§ **Materials provided**:
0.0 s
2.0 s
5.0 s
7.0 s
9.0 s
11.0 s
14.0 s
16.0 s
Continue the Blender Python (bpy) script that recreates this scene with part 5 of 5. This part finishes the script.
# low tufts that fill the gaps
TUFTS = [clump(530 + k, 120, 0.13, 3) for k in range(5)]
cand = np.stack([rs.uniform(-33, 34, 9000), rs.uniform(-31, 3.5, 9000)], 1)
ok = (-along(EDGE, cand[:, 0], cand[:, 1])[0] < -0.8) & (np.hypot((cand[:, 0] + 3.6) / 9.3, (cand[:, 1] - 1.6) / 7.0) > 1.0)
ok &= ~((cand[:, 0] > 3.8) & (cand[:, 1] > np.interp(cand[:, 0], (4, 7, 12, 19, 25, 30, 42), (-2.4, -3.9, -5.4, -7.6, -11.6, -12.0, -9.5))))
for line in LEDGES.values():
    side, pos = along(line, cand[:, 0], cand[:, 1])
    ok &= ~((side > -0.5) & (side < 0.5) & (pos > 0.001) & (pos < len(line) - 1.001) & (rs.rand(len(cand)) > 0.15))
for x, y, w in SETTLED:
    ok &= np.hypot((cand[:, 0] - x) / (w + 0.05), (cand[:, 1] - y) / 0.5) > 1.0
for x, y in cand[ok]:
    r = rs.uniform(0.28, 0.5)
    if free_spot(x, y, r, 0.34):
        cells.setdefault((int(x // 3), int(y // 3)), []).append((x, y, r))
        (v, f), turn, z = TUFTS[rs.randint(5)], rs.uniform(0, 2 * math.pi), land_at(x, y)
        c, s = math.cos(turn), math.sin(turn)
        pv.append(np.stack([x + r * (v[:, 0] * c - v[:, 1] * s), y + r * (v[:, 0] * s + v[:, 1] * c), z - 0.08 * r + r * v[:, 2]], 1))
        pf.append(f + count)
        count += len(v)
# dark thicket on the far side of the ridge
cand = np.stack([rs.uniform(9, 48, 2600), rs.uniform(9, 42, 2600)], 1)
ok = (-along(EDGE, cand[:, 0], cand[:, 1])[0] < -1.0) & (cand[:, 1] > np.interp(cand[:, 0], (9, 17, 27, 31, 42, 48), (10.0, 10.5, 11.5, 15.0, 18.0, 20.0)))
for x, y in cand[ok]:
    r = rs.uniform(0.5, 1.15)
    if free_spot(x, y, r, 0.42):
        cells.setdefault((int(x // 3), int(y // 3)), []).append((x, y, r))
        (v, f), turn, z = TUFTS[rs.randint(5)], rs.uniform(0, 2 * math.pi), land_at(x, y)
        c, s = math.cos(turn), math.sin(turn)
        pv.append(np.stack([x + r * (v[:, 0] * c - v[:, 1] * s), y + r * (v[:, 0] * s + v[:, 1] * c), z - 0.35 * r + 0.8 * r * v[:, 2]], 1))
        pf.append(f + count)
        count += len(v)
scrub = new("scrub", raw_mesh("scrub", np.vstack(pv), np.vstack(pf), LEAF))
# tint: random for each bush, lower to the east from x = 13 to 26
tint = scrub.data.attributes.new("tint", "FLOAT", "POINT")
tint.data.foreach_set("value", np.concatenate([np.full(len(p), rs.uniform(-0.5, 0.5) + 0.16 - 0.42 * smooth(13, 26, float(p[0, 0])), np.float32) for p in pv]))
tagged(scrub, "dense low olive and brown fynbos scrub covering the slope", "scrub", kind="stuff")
---
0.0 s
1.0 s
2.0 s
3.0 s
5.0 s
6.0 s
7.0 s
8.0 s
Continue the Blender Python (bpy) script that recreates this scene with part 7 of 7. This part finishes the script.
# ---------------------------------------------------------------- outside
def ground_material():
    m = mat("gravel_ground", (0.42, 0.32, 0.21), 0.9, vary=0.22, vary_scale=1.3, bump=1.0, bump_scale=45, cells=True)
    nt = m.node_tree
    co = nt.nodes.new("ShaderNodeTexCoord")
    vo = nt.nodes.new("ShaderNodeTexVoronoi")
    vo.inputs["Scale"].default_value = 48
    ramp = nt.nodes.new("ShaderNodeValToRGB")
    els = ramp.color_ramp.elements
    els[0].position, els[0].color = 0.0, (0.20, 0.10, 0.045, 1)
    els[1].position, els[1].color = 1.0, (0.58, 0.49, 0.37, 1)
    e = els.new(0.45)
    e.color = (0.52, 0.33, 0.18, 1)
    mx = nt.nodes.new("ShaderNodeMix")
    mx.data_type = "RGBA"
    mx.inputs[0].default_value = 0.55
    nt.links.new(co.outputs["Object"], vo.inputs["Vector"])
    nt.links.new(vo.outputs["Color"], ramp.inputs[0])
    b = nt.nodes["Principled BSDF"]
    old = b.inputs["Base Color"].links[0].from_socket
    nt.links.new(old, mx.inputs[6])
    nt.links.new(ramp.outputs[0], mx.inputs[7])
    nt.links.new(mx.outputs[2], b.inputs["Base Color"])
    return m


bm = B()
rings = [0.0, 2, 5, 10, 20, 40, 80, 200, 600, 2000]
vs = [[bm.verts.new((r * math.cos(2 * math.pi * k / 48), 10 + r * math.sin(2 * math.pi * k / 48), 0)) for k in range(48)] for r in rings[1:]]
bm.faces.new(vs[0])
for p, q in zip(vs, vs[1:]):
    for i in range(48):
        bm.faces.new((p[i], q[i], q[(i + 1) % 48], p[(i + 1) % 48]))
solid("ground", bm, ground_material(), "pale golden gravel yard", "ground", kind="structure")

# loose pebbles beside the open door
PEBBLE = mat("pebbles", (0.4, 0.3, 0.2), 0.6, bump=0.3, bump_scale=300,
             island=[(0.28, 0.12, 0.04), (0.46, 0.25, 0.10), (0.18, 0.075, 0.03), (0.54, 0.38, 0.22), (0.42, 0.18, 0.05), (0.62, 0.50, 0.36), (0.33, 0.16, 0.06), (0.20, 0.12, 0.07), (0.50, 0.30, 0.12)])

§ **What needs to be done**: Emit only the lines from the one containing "for p in pv]))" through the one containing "low olive and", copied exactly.

§ **Response to the task**:
tint.data.foreach_set("value", np.concatenate([np.full(len(p), rs.uniform(-0.5, 0.5) + 0.16 - 0.42 * smooth(13, 26, float(p[0, 0])), np.float32) for p in pv]))
tagged(scrub, "dense low olive and brown fynbos scrub covering the slope", "scrub", kind="stuff")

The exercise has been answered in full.